◆ **Exercise brief**:
Report every line in the listing that contains the string "keys".

⟨

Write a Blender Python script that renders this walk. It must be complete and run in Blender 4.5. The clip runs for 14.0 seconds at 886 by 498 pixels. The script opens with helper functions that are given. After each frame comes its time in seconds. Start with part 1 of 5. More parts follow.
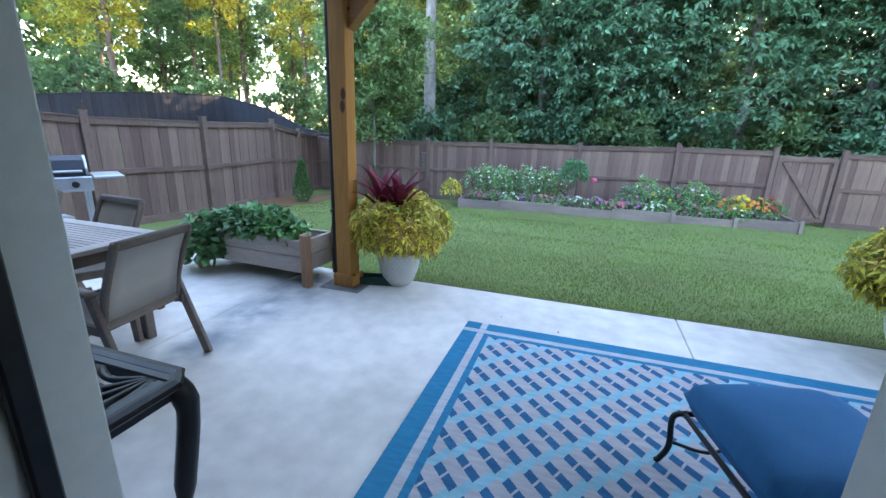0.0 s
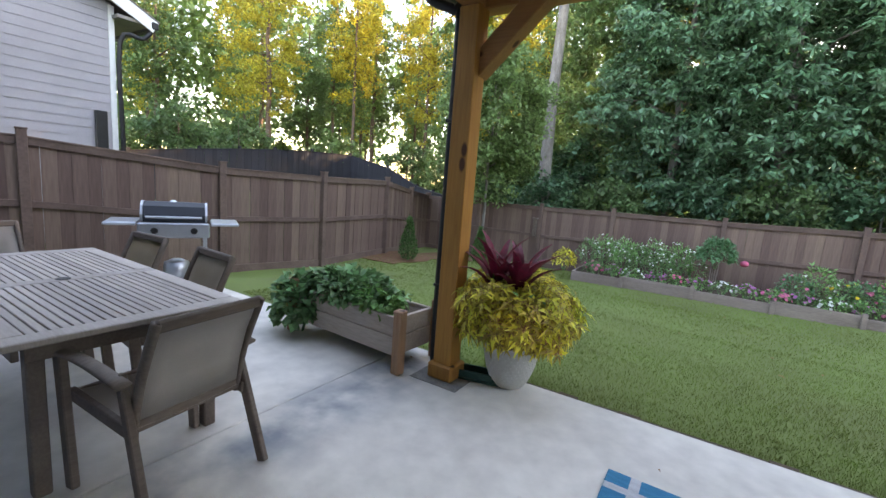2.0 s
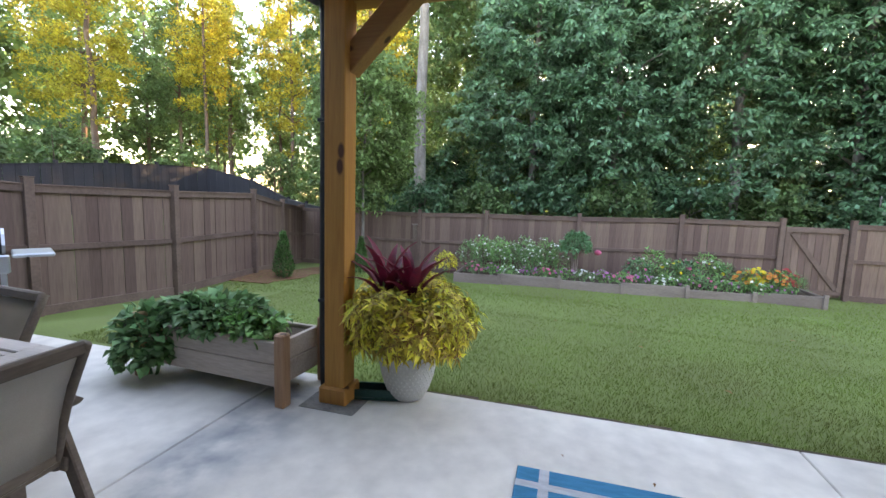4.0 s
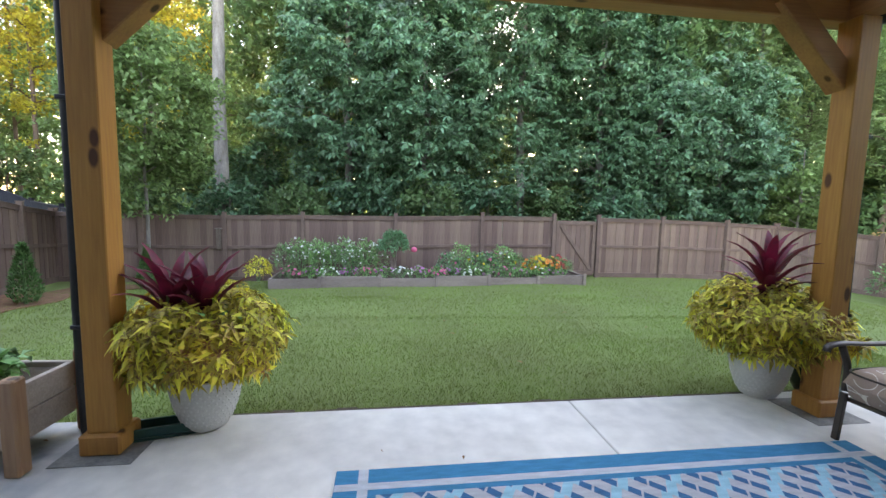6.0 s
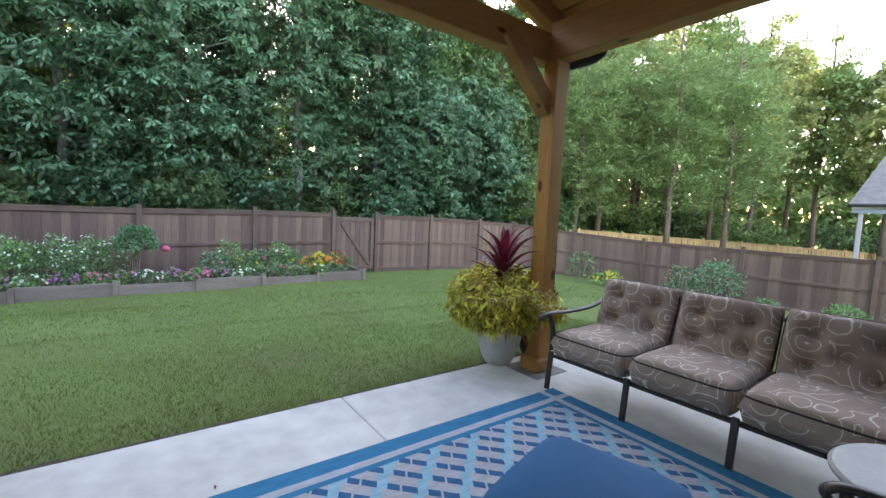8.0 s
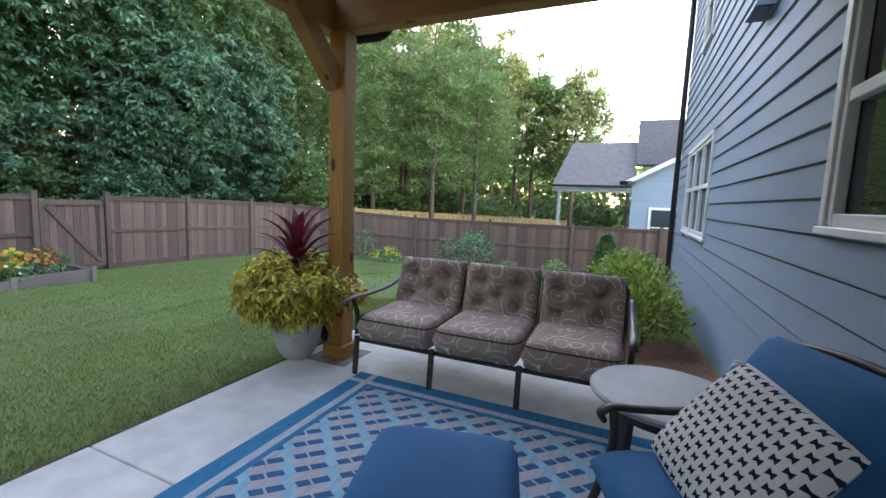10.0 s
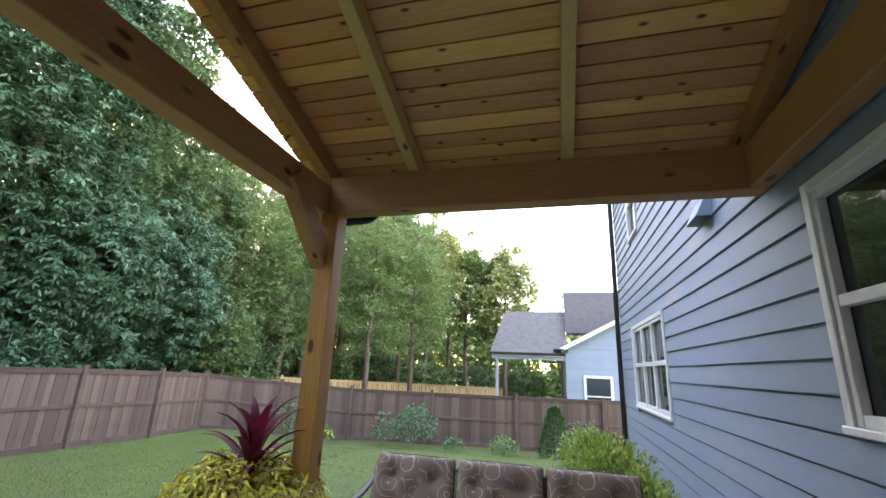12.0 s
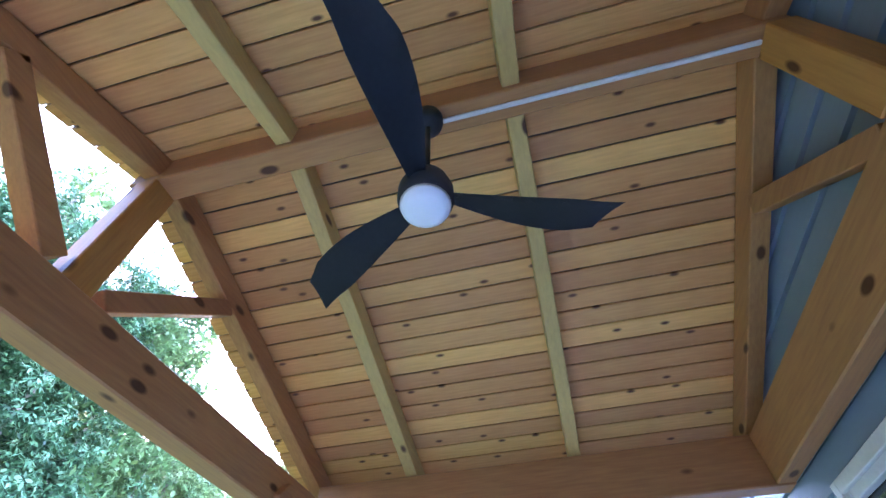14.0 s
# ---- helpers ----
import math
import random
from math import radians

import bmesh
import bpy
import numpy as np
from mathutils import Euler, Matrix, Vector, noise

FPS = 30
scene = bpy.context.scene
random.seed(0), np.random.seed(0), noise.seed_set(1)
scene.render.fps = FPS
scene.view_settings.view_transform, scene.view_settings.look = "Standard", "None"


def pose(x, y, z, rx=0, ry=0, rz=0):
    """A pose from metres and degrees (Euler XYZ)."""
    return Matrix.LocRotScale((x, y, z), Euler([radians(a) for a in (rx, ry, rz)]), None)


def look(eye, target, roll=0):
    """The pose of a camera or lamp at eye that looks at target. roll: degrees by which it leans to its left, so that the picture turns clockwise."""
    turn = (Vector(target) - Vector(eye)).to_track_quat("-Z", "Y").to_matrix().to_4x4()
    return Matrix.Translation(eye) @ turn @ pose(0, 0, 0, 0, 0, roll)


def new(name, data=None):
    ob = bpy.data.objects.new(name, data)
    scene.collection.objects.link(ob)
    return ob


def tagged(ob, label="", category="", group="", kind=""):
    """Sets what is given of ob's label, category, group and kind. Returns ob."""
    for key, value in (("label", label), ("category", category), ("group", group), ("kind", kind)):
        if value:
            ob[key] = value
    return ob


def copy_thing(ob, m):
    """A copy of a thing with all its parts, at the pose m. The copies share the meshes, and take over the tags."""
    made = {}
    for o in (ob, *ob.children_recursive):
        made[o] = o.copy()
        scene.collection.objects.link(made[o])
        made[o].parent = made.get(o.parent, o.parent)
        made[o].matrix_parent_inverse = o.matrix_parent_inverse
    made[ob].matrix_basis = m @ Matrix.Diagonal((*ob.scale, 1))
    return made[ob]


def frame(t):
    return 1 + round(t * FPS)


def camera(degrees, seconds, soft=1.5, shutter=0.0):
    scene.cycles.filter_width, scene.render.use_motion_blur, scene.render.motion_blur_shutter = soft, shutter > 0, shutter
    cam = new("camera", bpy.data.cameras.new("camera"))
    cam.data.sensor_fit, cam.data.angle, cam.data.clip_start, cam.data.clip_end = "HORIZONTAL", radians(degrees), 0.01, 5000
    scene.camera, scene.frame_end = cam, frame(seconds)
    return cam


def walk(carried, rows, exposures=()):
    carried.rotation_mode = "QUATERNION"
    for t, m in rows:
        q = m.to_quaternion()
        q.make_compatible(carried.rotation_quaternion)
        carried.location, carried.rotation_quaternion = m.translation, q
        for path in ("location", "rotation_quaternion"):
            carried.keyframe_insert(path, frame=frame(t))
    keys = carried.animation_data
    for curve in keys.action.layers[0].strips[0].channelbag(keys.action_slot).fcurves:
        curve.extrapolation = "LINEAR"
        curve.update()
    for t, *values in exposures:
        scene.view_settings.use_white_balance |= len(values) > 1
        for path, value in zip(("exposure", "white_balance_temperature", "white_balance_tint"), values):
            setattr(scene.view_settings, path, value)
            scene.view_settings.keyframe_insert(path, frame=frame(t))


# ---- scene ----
cam = camera(92.5, 14.0)
PATH = [
    (0, (0.734, -2.953, 1.448), (0.139, -1.124, 0.901), 1.8),
    (0.5, (0.584, -2.743, 1.447), (-0.029, -0.913, 0.923), 3.8),
    (1, (0.481, -2.602, 1.446), (-0.261, -0.814, 0.945), 2.6),
    (1.5, (0.399, -2.408, 1.425), (-0.553, -0.679, 1.105), 2.5),
    (2, (0.282, -2.291, 1.445), (-0.769, -0.615, 1.148), 4.4),
    (2.2, (0.205, -2.265, 1.443), (-0.866, -0.601, 1.154), 4.0),
    (4.3, (0.167, -2.153, 1.381), (-0.243, -0.207, 1.17), 1.3),
    (4.5, (0.181, -2.146, 1.373), (-0.139, -0.182, 1.168), 1.1),
    (5, (0.195, -2.123, 1.379), (0.116, -0.135, 1.174), 1.4),
    (5.5, (0.218, -2.125, 1.385), (0.353, -0.139, 1.185), 1.4),
    (6, (0.243, -2.121, 1.384), (0.511, -0.149, 1.186), 1.2),
    (6.5, (0.262, -2.097, 1.379), (0.706, -0.157, 1.18), 1.5),
    (7, (0.31, -2.099, 1.371), (0.936, -0.209, 1.176), 1.5),
    (7.5, (0.364, -2.1, 1.373), (1.164, -0.277, 1.184), 1.7),
    (8, (0.374, -2.068, 1.36), (1.558, -0.466, 1.183), 2.8),
    (8.5, (0.347, -2.007, 1.377), (1.914, -0.776, 1.206), 2.9),
    (9, (0.342, -1.955, 1.376), (2.054, -0.938, 1.192), 2.4),
    (9.2, (0.33, -1.948, 1.367), (2.072, -0.982, 1.179), 2.4),
    (11.3, (0.479, -1.465, 1.365), (2.404, -0.936, 1.249), 2.5),
    (11.5, (0.475, -1.411, 1.399), (2.403, -0.88, 1.432), 2.3),
    (12, (0.379, -1.331, 1.502), (2.238, -0.826, 2.041), 2.4),
    (12.5, (0.325, -1.329, 1.557), (2.043, -0.86, 2.466), 2.9),
    (13, (0.275, -1.307, 1.598), (1.839, -0.899, 2.776), 2.6),
    (13.5, (0.236, -1.276, 1.639), (1.615, -0.94, 3.048), 0.4),
    (14, (0.194, -1.278, 1.659), (1.435, -0.985, 3.199), -1.2),
]
walk(cam, [(t, look(eye, target, roll)) for t, eye, target, roll in PATH], [(0, 4.05, 6500, 18), (0.5, 3.9, 6900, 20), (1, 3.75, 7400, 21), (1.6, 3.6, 8200, 23), (2.2, 3.6, 8400, 24), (4.3, 3.8, 8400, 24), (6.5, 3.9, 8300, 24), (7.5, 3.85, 8100, 23), (8.2, 3.6, 7700, 24), (9, 3.4, 7300, 24), (11.5, 3.45, 8100, 28), (12.1, 3.75, 7900, 30), (12.6, 4.2, 7500, 33), (13.2, 4.85, 6600, 37), (14, 5.3, 5600, 39)])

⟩

◆ **The answer**:
    keys = carried.animation_data
    for curve in keys.action.layers[0].strips[0].channelbag(keys.action_slot).fcurves:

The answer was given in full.